# [Dataset content]

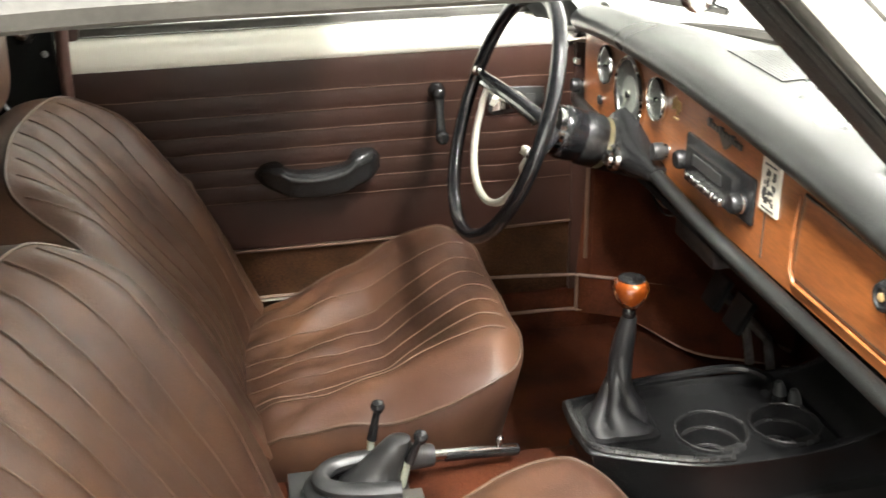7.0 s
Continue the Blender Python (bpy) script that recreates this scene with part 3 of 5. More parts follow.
part("latch_screw", lathe([(0.009, 0), (0.009, 0.006), (0.006, 0.009), (0.001, 0.01)], (0.668, -0.462, 1.148), (0.6, -0.6, 0.1), 14), CHROME, screen)


def wiper(pivot, root, bend, tip_a, tip_b):
    w = thing("wiper", "black windscreen wiper resting on the glass", "wiper", pivot, "windscreen wipers")
    p, m, e, a, b = (Vector(q) for q in (pivot, root, bend, tip_a, tip_b))
    up = V(0, 0.45, 0.89)
    part("spindle", lathe([(0.010, -0.016), (0.010, 0.012), (0.008, 0.020), (0.003, 0.023)], p, up, 14), CHROME, w, "chrome spindle cap")
    sd = (m - p).normalized().cross(up).normalized()
    rings = []
    for f, h, k in ((-0.14, 0.010, 0.007), (0.0, 0.019, 0.011), (0.3, 0.021, 0.011), (0.65, 0.016, 0.008), (1.0, 0.006, 0.0035)):
        c = p.lerp(m, f) + up * (0.013 - h * 0.5)
        rings.append([c + sd * k, c + sd * k * 0.6 + up * h, c - sd * k * 0.6 + up * h, c - sd * k])
    part("arm_root", loft(rings), BLACKPLASTIC, w, "black arm root on the spindle")
    c = a.lerp(b, 0.5)
    part("arm", tube(spline([m + up * 0.012, m.lerp(e, 0.55) + up * 0.016, e + up * 0.012, e.lerp(c, 0.6) + up * 0.013, c + up * 0.014], 20), 0.0028, 7), BLACKPLASTIC, w)
    bd = (b - a).normalized()
    part("blade_bridge", tube([a.lerp(b, 0.22 + 0.56 * q) + up * (0.008 + 0.010 * math.sin(math.pi * q)) for q in [i / 14 for i in range(15)]], 0.0038, 7, radii=[0.0025 + 0.0045 * math.sin(math.pi * i / 14) for i in range(15)]), BLACKPLASTIC, w)
    for q in (0.20, 0.80):
        c = a.lerp(b, q)
        part("yoke", tube([c - bd * 0.055 + up * 0.004, c + up * 0.010, c + bd * 0.055 + up * 0.004], 0.0022, 6), BLACKPLASTIC, w)
    part("rubber_blade", bar([a, b], up, bd.cross(up), [(-0.007, -0.0025), (-0.007, 0.0025), (0.003, 0.0042), (0.003, -0.0042)]), RUBBER, w, "rubber wiper blade")
    return w


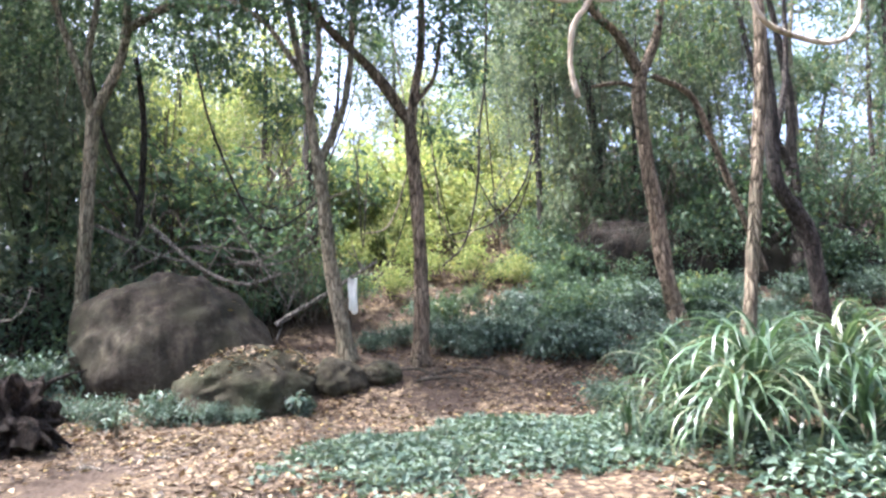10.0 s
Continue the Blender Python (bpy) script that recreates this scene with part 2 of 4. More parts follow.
def mesh_of(name, verts, tris, mat, smooth_shade=False):
    """A mesh from arrays of points and triangles."""
    me = bpy.data.meshes.new(name)
    verts, tris = np.asarray(verts, dtype=np.float32), np.asarray(tris, dtype=np.int32)
    me.vertices.add(len(verts))
    me.vertices.foreach_set("co", verts.ravel())
    me.loops.add(tris.size)
    me.loops.foreach_set("vertex_index", tris.ravel())
    me.polygons.add(len(tris))
    me.polygons.foreach_set("loop_start", np.arange(len(tris), dtype=np.int32) * 3)
    me.polygons.foreach_set("use_smooth", np.full(len(tris), smooth_shade))
    me.update(calc_edges=True)
    me.validate()
    me.materials.append(mat)
    return me


def part(name, me, parent, label="", at=None):
    ob = new(name, me)
    ob.parent = parent
    if at is not None:
        ob.matrix_local = at
    return tagged(ob, label)


def thing(name, label, category, group="", kind="", at=(0, 0, 0)):
    ob = tagged(new(name), label, category, group, kind)
    ob.location = at
    return ob


def unit(a):
    return a / np.maximum(np.linalg.norm(a, axis=-1, keepdims=True), 1e-6)


def leaf_arrays(rng, P, D, N, L, ratio=0.5, fold=0.15, droop=0.15, fine=False):
    """Leaves at P along D with the upper side towards N: folded blades, two triangles each, or ten when fine."""
    P, D, N = np.asarray(P, float), unit(np.asarray(D, float)), np.asarray(N, float)
    S = unit(np.cross(N, D))
    U = unit(np.cross(D, S))
    L = np.asarray(L, float)[:, None]
    W = L * ratio * rng.uniform(0.8, 1.2, L.shape) / 2
    n = len(P)
    if not fine:
        mid = P + D * L * 0.45
        V = np.stack([P, mid + S * W + U * W * fold * 2, P + D * L - U * L * droop, mid - S * W + U * W * fold * 2], 1)
        T = np.array([[0, 2, 1], [0, 3, 2]])
    else:
        rows, T = [P], []
        for f, w in ((0.12, 0.5), (0.34, 0.98), (0.6, 0.9), (0.83, 0.5)):
            c = P + D * L * f - U * L * droop * f * f
            rows += [c + S * W * w + U * W * w * fold * 2, c, c - S * W * w + U * W * w * fold * 2]
        rows.append(P + D * L - U * L * droop)
        V = np.stack(rows, 1)
        T += [[0, 2, 1], [0, 3, 2]]
        for b in (1, 4, 7):
            T += [[b, b + 1, b + 4], [b, b + 4, b + 3], [b + 1, b + 2, b + 5], [b + 1, b + 5, b + 4]]
        T += [[10, 11, 13], [11, 12, 13]]
        T = np.array(T)
    k = V.shape[1]
    return V.reshape(-1, 3), (T[None] + (np.arange(n) * k)[:, None, None]).reshape(-1, 3)


def joined(parts):
    verts, tris, o = [], [], 0
    for v, t in parts:
        v, t = np.asarray(v), np.asarray(t)
        verts.append(v)
        tris.append(t + o)
        o += len(v)
    return np.concatenate(verts), np.concatenate(tris)


def curve_points(points, step):
    """A smooth line through the points."""
    p = [Vector(q) for q in points]
    p = [p[0] * 2 - p[1]] + p + [p[-1] * 2 - p[-2]]
    out, fr = [], []
    for i in range(1, len(p) - 2):
        k = max(2, int((p[i + 1] - p[i]).length / step))
        for j in range(k):
            u = j / k
            out.append(0.5 * ((2 * p[i]) + (p[i + 1] - p[i - 1]) * u + (2 * p[i - 1] - 5 * p[i] + 4 * p[i + 1] - p[i + 2]) * u * u + (3 * p[i] - p[i - 1] - 3 * p[i + 1] + p[i + 2]) * u ** 3))
            fr.append((i - 1 + u) / (len(p) - 3))
    out.append(p[-2])
    fr.append(1.0)
    return out, fr


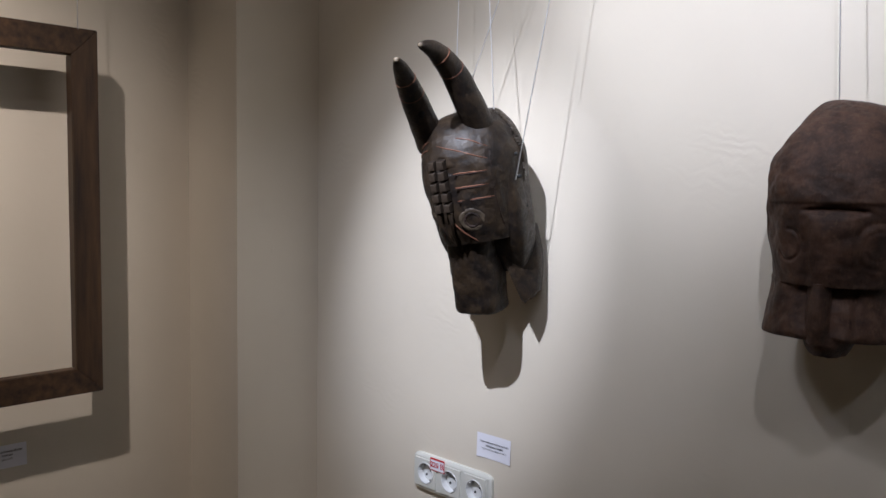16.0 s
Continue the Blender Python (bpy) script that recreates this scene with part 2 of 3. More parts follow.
def empty(name, at, label="", category="", group="", kind="", m=None):
    ob = new(name)
    ob.matrix_basis = m if m is not None else Matrix.Translation(at)
    return tagged(ob, label, category, group, kind)


def grid_faces(rows, cols, closed):
    n = cols if closed else cols - 1
    return [(i * cols + j, i * cols + (j + 1) % cols, (i + 1) * cols + (j + 1) % cols, (i + 1) * cols + j) for i in range(rows - 1) for j in range(n)]


def loop_mesh(name, points, radii, normals, flat=1.0, sides=10):
    """A closed ring of tube along points, flattened along the normals."""
    n, verts = len(points), []
    for i, p in enumerate(points):
        d = (points[(i + 1) % n] - points[i - 1]).normalized()
        up = (normals[i] - d * normals[i].dot(d)).normalized()
        side = d.cross(up)
        verts += [p + radii[i] * (math.cos(a) * side + flat * math.sin(a) * up) for a in (2 * math.pi * k / sides for k in range(sides))]
    faces = [(i * sides + j, i * sides + (j + 1) % sides, ((i + 1) % n) * sides + (j + 1) % sides, ((i + 1) % n) * sides + j) for i in range(n) for j in range(sides)]
    return mesh_of(name, verts, faces)


def eye_loop(name, block, u, z, ru, rz, r, flat, wobble=0.0, n=48):
    rnd = random.Random(int(1000 * abs(u)) + int(1000 * rz))
    ph = rnd.uniform(0, 6)
    ang = [2 * math.pi * k / n for k in range(n)]
    spots = [(u + ru * (1 + wobble * math.sin(3 * a + ph)) * math.cos(a), z + rz * (1 + wobble * math.cos(2 * a + ph)) * math.sin(a)) for a in ang]
    return loop_mesh(name, [block.at(x, y) for x, y in spots], [r * (1 + 0.14 * math.sin(5 * a + ph) + 0.08 * math.sin(11 * a)) for a in ang], [block.out(x, y) for x, y in spots], flat)


def tube_mesh(name, points, radii, sides=10, caps=True):
    """A tube along points with a radius at each."""
    pts = [Vector(p) for p in points]
    if isinstance(radii, (int, float)):
        radii = [radii] * len(pts)
    verts, side = [], None
    for i, p in enumerate(pts):
        d = (pts[min(i + 1, len(pts) - 1)] - pts[max(i - 1, 0)]).normalized()
        if side is None:
            side = d.orthogonal().normalized()
        side = (side - d * side.dot(d)).normalized()
        other = d.cross(side)
        verts += [p + radii[i] * (math.cos(a) * side + math.sin(a) * other) for a in (2 * math.pi * k / sides for k in range(sides))]
    faces = grid_faces(len(pts), sides, True)
    if caps:
        faces += [tuple(range(sides))[::-1], tuple(range((len(pts) - 1) * sides, len(pts) * sides))]
    return mesh_of(name, verts, faces)


def bezier(points, n):
    """Points on a smooth curve (Catmull-Rom) through the given ones."""
    p = [Vector(points[0])] + [Vector(q) for q in points] + [Vector(points[-1])]
    out = []
    for i in range(1, len(p) - 2):
        for k in range(n):
            s = k / n
            a, b, c, d = p[i - 1:i + 3]
            out.append(0.5 * ((2 * b) + (c - a) * s + (2 * a - 5 * b + 4 * c - d) * s * s + (3 * b - a - 3 * c + d) * s ** 3))
    return out + [Vector(points[-1])]


def interp(keys, z):
    """Smooth value at z of keys: rows of z, a, b, ..."""
    k = np.array(keys, float)
    if z <= k[0, 0]:
        return k[0, 1:]
    for i in range(len(k) - 1):
        if z <= k[i + 1, 0]:
            s = (z - k[i, 0]) / (k[i + 1, 0] - k[i, 0])
            m0 = (k[i + 1, 1:] - k[max(i - 1, 0), 1:]) / (k[i + 1, 0] - k[max(i - 1, 0), 0])
            m1 = (k[min(i + 2, len(k) - 1), 1:] - k[i, 1:]) / (k[min(i + 2, len(k) - 1), 0] - k[i, 0])
            h = k[i + 1, 0] - k[i, 0]
            return (2 * s ** 3 - 3 * s * s + 1) * k[i, 1:] + (s ** 3 - 2 * s * s + s) * h * m0 + (3 * s * s - 2 * s ** 3) * k[i + 1, 1:] + (s ** 3 - s * s) * h * m1
    return k[-1, 1:]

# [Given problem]
Repeat exactly and only the lines from the start of the data above through the line that holds "14), CHROME, screen)", inclusive. Pictures do not belong in the copy.

# [Task output]
7.0 s
Continue the Blender Python (bpy) script that recreates this scene with part 3 of 5. More parts follow.
part("latch_screw", lathe([(0.009, 0), (0.009, 0.006), (0.006, 0.009), (0.001, 0.01)], (0.668, -0.462, 1.148), (0.6, -0.6, 0.1), 14), CHROME, screen)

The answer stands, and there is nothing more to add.